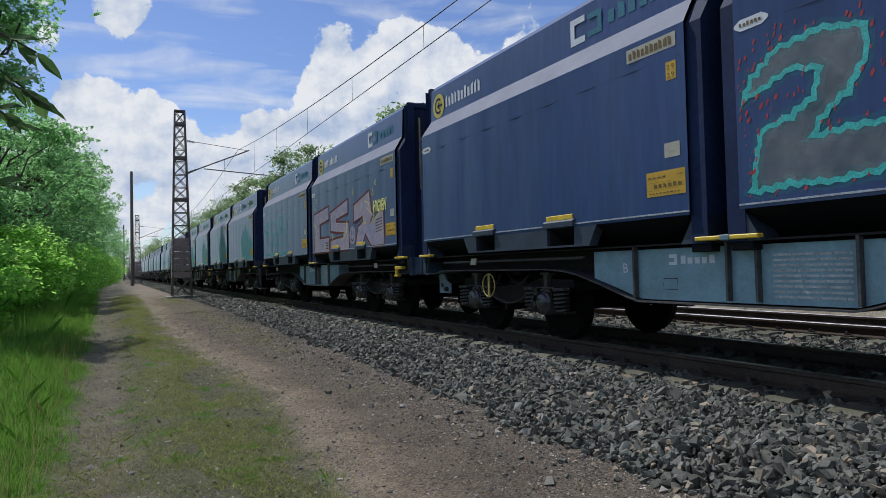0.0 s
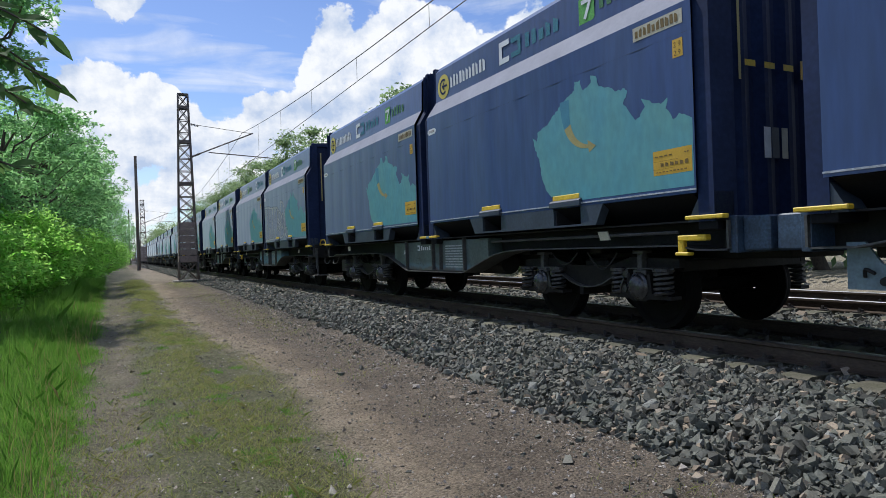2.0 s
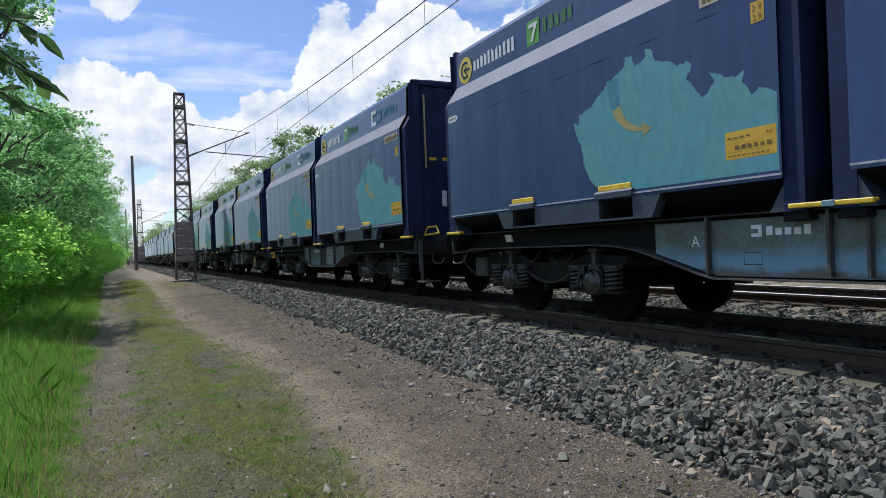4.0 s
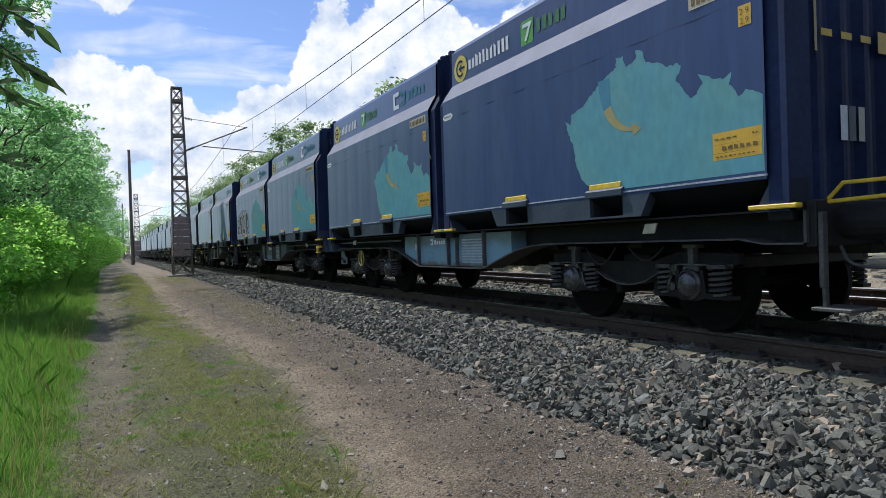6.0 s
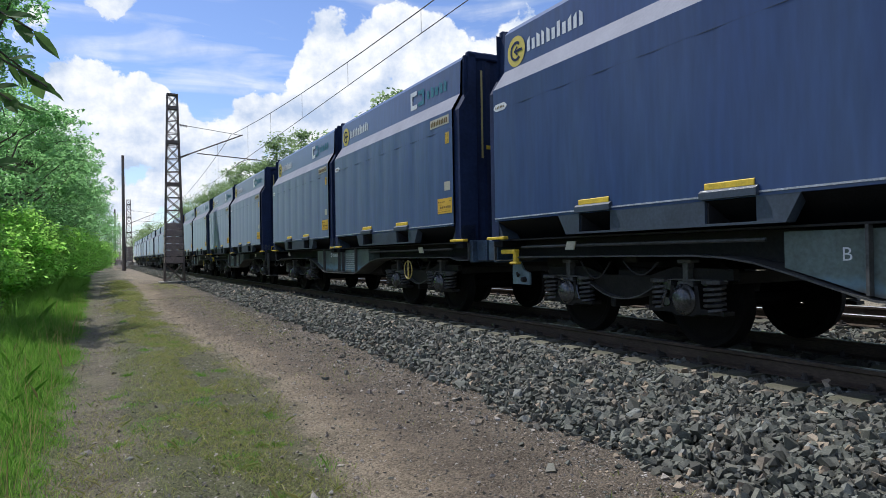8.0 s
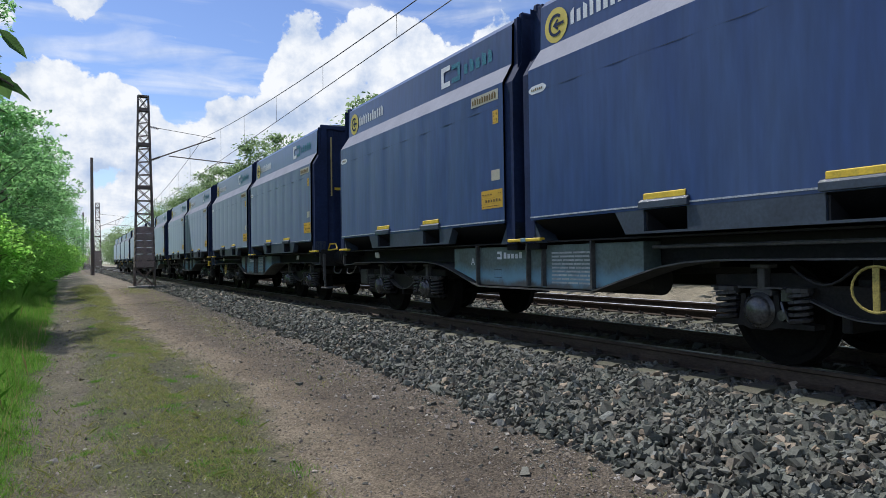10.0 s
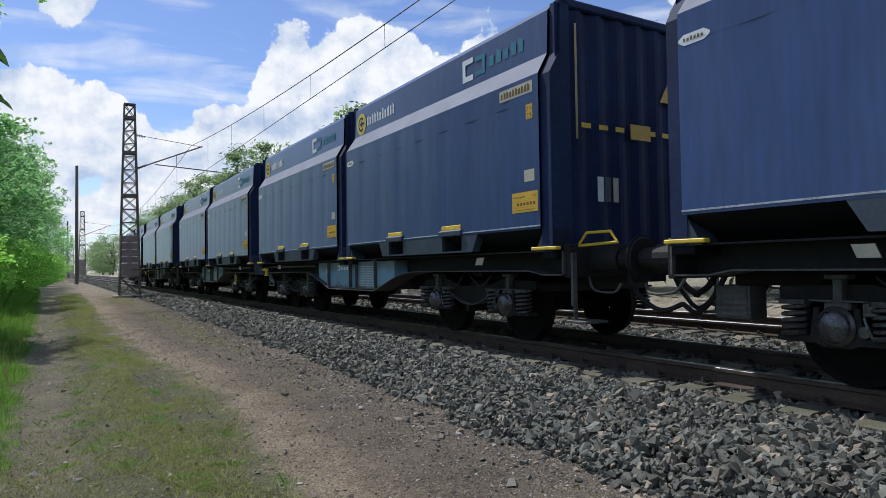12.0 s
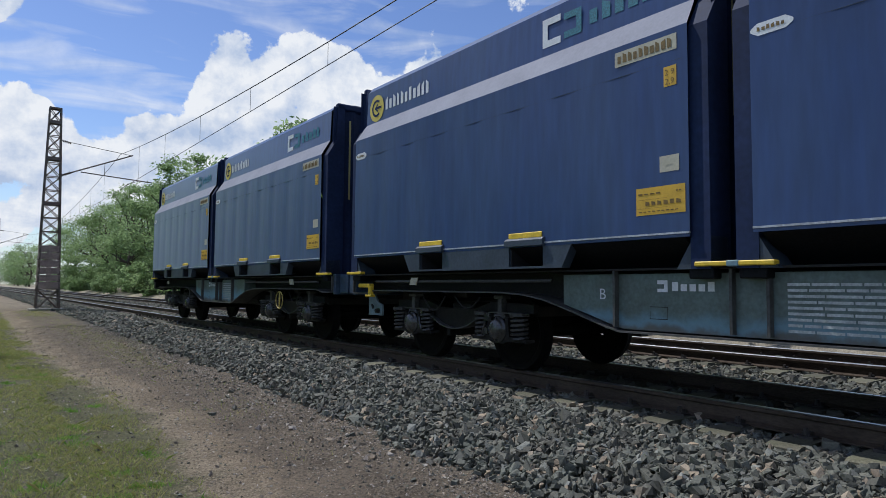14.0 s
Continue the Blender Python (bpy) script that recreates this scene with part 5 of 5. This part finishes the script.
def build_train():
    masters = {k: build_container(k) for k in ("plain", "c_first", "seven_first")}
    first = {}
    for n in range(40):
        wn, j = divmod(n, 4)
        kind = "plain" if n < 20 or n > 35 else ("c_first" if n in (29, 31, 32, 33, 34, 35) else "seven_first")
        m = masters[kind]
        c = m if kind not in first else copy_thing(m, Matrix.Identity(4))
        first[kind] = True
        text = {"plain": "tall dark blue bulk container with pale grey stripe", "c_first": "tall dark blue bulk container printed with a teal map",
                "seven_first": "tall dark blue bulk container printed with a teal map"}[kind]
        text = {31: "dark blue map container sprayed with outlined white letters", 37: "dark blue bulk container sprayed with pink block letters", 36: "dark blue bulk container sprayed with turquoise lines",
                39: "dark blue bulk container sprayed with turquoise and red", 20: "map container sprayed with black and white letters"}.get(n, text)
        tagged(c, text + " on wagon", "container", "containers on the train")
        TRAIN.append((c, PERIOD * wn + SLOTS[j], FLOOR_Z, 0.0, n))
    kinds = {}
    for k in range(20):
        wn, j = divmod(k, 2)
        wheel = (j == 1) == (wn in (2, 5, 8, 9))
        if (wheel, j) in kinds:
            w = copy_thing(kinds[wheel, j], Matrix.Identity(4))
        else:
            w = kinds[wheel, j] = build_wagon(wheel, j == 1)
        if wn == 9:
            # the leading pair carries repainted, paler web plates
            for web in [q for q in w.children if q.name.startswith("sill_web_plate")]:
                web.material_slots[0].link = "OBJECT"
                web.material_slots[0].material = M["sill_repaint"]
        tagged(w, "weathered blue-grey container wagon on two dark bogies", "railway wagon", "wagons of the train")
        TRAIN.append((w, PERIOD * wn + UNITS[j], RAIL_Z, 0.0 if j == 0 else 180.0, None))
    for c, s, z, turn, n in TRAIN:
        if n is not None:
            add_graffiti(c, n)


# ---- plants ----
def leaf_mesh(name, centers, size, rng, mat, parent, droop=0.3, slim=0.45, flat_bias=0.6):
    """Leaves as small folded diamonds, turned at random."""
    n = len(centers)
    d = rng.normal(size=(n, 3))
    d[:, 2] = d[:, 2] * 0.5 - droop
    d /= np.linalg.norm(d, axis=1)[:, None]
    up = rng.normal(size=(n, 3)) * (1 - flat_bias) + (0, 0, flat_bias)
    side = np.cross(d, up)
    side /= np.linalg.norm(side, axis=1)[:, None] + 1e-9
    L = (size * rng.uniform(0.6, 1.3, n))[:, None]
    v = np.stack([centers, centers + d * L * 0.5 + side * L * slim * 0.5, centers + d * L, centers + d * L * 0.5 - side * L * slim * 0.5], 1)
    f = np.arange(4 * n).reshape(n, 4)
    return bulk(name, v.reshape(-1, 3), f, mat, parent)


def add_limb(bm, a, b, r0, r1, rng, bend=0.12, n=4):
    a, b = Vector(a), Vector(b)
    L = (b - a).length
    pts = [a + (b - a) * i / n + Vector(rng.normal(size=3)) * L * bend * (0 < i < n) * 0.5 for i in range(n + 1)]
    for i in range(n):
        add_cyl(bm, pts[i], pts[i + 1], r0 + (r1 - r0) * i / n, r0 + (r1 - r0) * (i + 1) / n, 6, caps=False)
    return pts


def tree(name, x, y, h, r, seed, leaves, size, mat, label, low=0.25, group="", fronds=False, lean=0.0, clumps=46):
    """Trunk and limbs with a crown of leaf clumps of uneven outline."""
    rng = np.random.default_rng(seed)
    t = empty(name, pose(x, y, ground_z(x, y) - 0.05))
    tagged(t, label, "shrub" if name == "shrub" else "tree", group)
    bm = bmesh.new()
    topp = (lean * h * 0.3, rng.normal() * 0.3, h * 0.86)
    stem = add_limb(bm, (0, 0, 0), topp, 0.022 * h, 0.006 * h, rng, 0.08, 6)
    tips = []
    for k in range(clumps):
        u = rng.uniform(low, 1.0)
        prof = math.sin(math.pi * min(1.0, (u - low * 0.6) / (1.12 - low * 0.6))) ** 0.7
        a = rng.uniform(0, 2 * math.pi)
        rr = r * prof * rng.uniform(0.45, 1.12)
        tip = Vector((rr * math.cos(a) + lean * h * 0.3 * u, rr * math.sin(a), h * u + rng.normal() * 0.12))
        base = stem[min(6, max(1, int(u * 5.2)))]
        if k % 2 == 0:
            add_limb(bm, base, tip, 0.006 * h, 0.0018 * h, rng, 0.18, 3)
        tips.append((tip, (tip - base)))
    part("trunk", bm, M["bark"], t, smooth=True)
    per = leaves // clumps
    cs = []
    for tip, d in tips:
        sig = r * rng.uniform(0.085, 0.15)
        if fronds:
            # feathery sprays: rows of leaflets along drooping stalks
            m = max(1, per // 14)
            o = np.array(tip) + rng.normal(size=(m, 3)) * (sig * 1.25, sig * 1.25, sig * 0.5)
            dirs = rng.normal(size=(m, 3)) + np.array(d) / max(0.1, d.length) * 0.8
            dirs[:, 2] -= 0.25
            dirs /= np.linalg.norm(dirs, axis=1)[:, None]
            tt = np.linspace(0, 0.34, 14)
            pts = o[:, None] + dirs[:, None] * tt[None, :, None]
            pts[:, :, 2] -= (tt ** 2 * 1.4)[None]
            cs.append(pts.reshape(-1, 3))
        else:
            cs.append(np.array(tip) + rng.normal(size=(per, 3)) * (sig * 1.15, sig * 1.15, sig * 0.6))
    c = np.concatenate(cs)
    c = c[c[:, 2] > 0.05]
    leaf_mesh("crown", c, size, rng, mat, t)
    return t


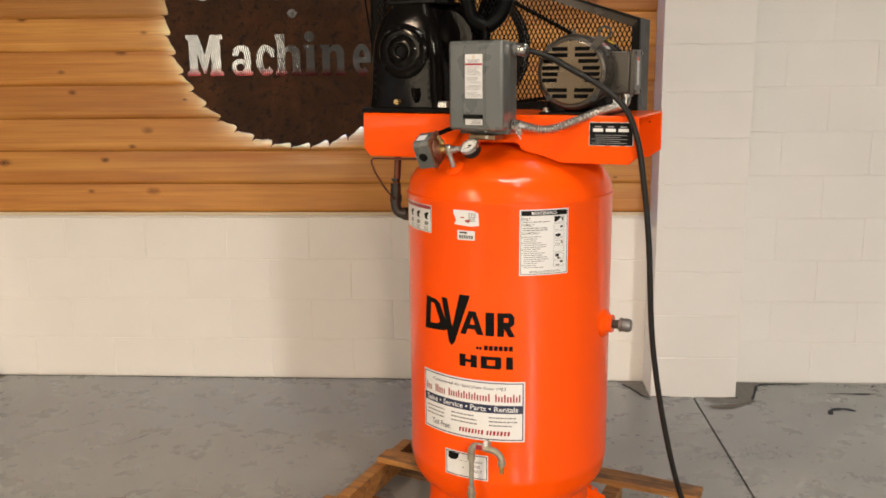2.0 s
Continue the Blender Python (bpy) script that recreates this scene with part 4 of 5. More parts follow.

------------------------

EXERCISE BRIEF:
Set down the lines of the records above exactly, apart from the pictures.

THE RESULT:
0.0 s
2.0 s
4.0 s
6.0 s
8.0 s
10.0 s
12.0 s
14.0 s
Continue the Blender Python (bpy) script that recreates this scene with part 5 of 5. This part finishes the script.
def build_train():
    masters = {k: build_container(k) for k in ("plain", "c_first", "seven_first")}
    first = {}
    for n in range(40):
        wn, j = divmod(n, 4)
        kind = "plain" if n < 20 or n > 35 else ("c_first" if n in (29, 31, 32, 33, 34, 35) else "seven_first")
        m = masters[kind]
        c = m if kind not in first else copy_thing(m, Matrix.Identity(4))
        first[kind] = True
        text = {"plain": "tall dark blue bulk container with pale grey stripe", "c_first": "tall dark blue bulk container printed with a teal map",
                "seven_first": "tall dark blue bulk container printed with a teal map"}[kind]
        text = {31: "dark blue map container sprayed with outlined white letters", 37: "dark blue bulk container sprayed with pink block letters", 36: "dark blue bulk container sprayed with turquoise lines",
                39: "dark blue bulk container sprayed with turquoise and red", 20: "map container sprayed with black and white letters"}.get(n, text)
        tagged(c, text + " on wagon", "container", "containers on the train")
        TRAIN.append((c, PERIOD * wn + SLOTS[j], FLOOR_Z, 0.0, n))
    kinds = {}
    for k in range(20):
        wn, j = divmod(k, 2)
        wheel = (j == 1) == (wn in (2, 5, 8, 9))
        if (wheel, j) in kinds:
            w = copy_thing(kinds[wheel, j], Matrix.Identity(4))
        else:
            w = kinds[wheel, j] = build_wagon(wheel, j == 1)
        if wn == 9:
            # the leading pair carries repainted, paler web plates
            for web in [q for q in w.children if q.name.startswith("sill_web_plate")]:
                web.material_slots[0].link = "OBJECT"
                web.material_slots[0].material = M["sill_repaint"]
        tagged(w, "weathered blue-grey container wagon on two dark bogies", "railway wagon", "wagons of the train")
        TRAIN.append((w, PERIOD * wn + UNITS[j], RAIL_Z, 0.0 if j == 0 else 180.0, None))
    for c, s, z, turn, n in TRAIN:
        if n is not None:
            add_graffiti(c, n)


# ---- plants ----
def leaf_mesh(name, centers, size, rng, mat, parent, droop=0.3, slim=0.45, flat_bias=0.6):
    """Leaves as small folded diamonds, turned at random."""
    n = len(centers)
    d = rng.normal(size=(n, 3))
    d[:, 2] = d[:, 2] * 0.5 - droop
    d /= np.linalg.norm(d, axis=1)[:, None]
    up = rng.normal(size=(n, 3)) * (1 - flat_bias) + (0, 0, flat_bias)
    side = np.cross(d, up)
    side /= np.linalg.norm(side, axis=1)[:, None] + 1e-9
    L = (size * rng.uniform(0.6, 1.3, n))[:, None]
    v = np.stack([centers, centers + d * L * 0.5 + side * L * slim * 0.5, centers + d * L, centers + d * L * 0.5 - side * L * slim * 0.5], 1)
    f = np.arange(4 * n).reshape(n, 4)
    return bulk(name, v.reshape(-1, 3), f, mat, parent)


def add_limb(bm, a, b, r0, r1, rng, bend=0.12, n=4):
    a, b = Vector(a), Vector(b)
    L = (b - a).length
    pts = [a + (b - a) * i / n + Vector(rng.normal(size=3)) * L * bend * (0 < i < n) * 0.5 for i in range(n + 1)]
    for i in range(n):
        add_cyl(bm, pts[i], pts[i + 1], r0 + (r1 - r0) * i / n, r0 + (r1 - r0) * (i + 1) / n, 6, caps=False)
    return pts


def tree(name, x, y, h, r, seed, leaves, size, mat, label, low=0.25, group="", fronds=False, lean=0.0, clumps=46):
    """Trunk and limbs with a crown of leaf clumps of uneven outline."""
    rng = np.random.default_rng(seed)
    t = empty(name, pose(x, y, ground_z(x, y) - 0.05))
    tagged(t, label, "shrub" if name == "shrub" else "tree", group)
    bm = bmesh.new()
    topp = (lean * h * 0.3, rng.normal() * 0.3, h * 0.86)
    stem = add_limb(bm, (0, 0, 0), topp, 0.022 * h, 0.006 * h, rng, 0.08, 6)
    tips = []
    for k in range(clumps):
        u = rng.uniform(low, 1.0)
        prof = math.sin(math.pi * min(1.0, (u - low * 0.6) / (1.12 - low * 0.6))) ** 0.7
        a = rng.uniform(0, 2 * math.pi)
        rr = r * prof * rng.uniform(0.45, 1.12)
        tip = Vector((rr * math.cos(a) + lean * h * 0.3 * u, rr * math.sin(a), h * u + rng.normal() * 0.12))
        base = stem[min(6, max(1, int(u * 5.2)))]
        if k % 2 == 0:
            add_limb(bm, base, tip, 0.006 * h, 0.0018 * h, rng, 0.18, 3)
        tips.append((tip, (tip - base)))
    part("trunk", bm, M["bark"], t, smooth=True)
    per = leaves // clumps
    cs = []
    for tip, d in tips:
        sig = r * rng.uniform(0.085, 0.15)
        if fronds:
            # feathery sprays: rows of leaflets along drooping stalks
            m = max(1, per // 14)
            o = np.array(tip) + rng.normal(size=(m, 3)) * (sig * 1.25, sig * 1.25, sig * 0.5)
            dirs = rng.normal(size=(m, 3)) + np.array(d) / max(0.1, d.length) * 0.8
            dirs[:, 2] -= 0.25
            dirs /= np.linalg.norm(dirs, axis=1)[:, None]
            tt = np.linspace(0, 0.34, 14)
            pts = o[:, None] + dirs[:, None] * tt[None, :, None]
            pts[:, :, 2] -= (tt ** 2 * 1.4)[None]
            cs.append(pts.reshape(-1, 3))
        else:
            cs.append(np.array(tip) + rng.normal(size=(per, 3)) * (sig * 1.15, sig * 1.15, sig * 0.6))
    c = np.concatenate(cs)
    c = c[c[:, 2] > 0.05]
    leaf_mesh("crown", c, size, rng, mat, t)
    return t


2.0 s
Continue the Blender Python (bpy) script that recreates this scene with part 4 of 5. More parts follow.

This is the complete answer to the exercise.